新型ステップワゴンに設定された2つのグレードの世界観と個性をより引き出した、純正アクセサリー仕様車も見逃せないところ。「AIR」では、アウトドアフィールドで映える“ギア感”を表現した“SPORTS MIX”をテーマに、「SPADA」では上質感を演出するメタリック基調のカスタマイズを施した“Emotional Solid”をキーワードにしたアクセサリーを揃える。そのほか、11.4インチの新型大型ナビや新型15.6インチの後席用モニターもラインナップする。

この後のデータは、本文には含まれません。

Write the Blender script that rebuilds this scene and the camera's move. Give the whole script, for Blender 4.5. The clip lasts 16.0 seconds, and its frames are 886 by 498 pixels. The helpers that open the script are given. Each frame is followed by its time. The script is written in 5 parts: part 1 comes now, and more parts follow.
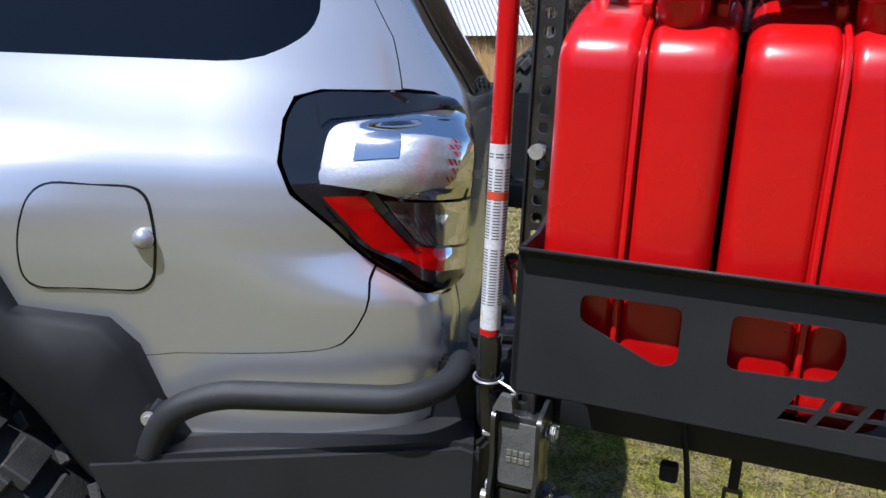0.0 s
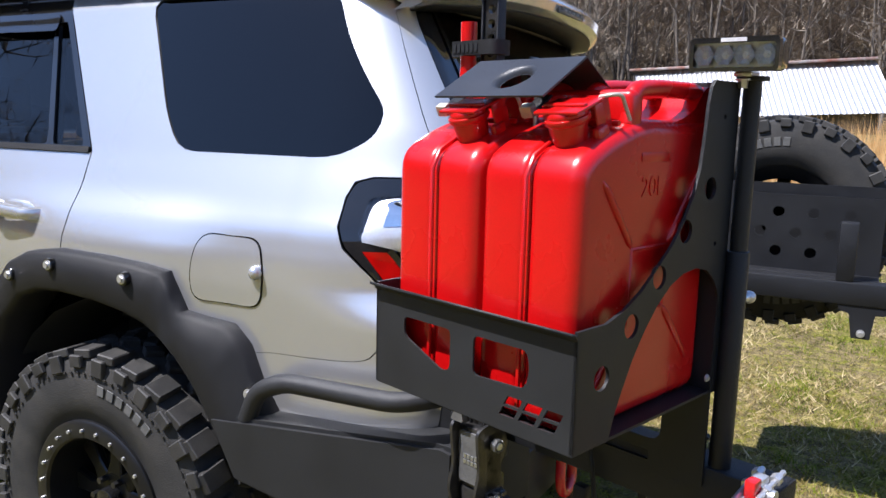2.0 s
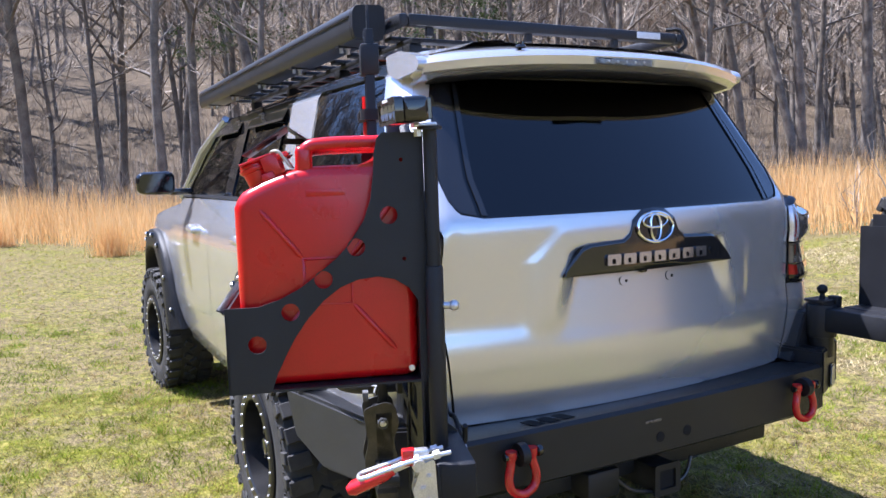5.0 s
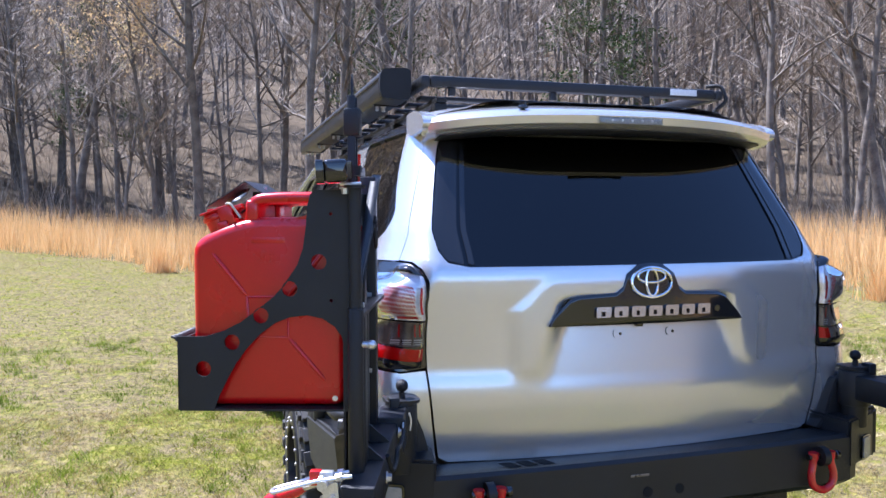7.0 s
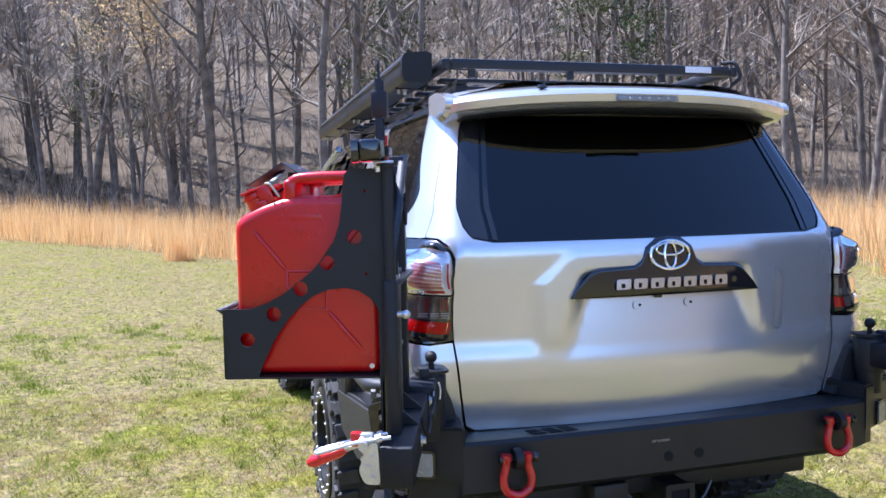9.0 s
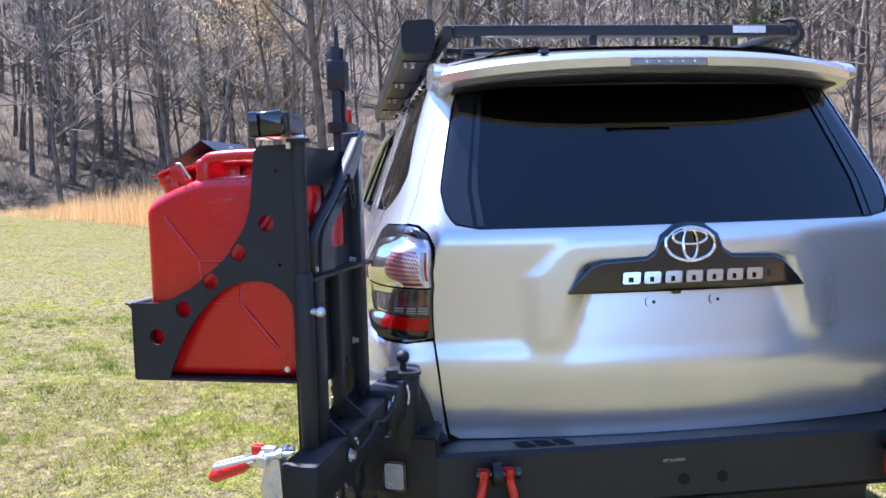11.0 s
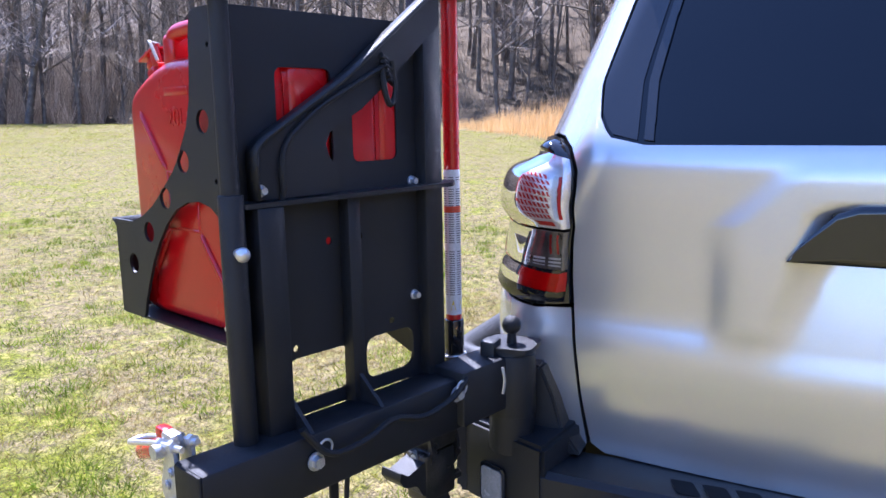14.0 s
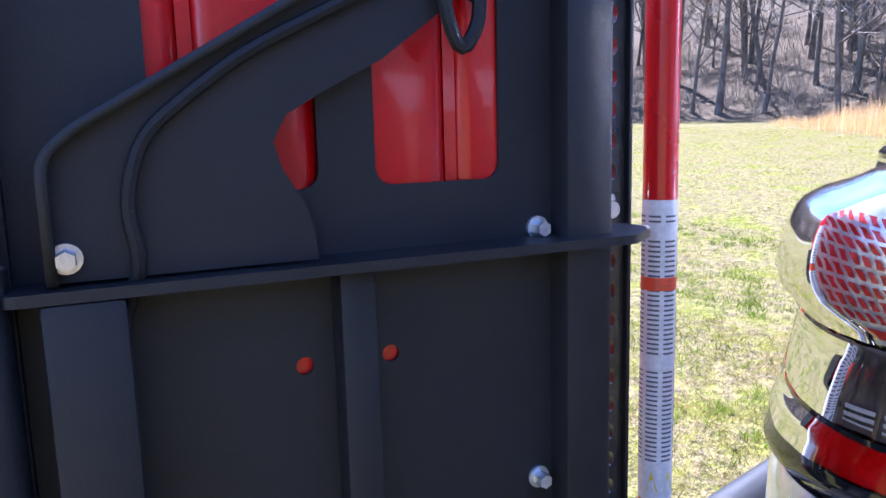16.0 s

STEP WGN e:HEV SPADA Concept
東京オートサロン2022で登場
新型ステップワゴンのカスタムバージョン
先日開催された東京オートサロン2022に展示されていたのが、新型ステップワゴンSPADAの上級グレード「プレミアムライン」をベースにしたカスタムコンセプト。ピラーやルーフにグラデーション塗装が施されていたほか、タイヤ&ホイールもスポーティなサードパーティ製のものが装着されている。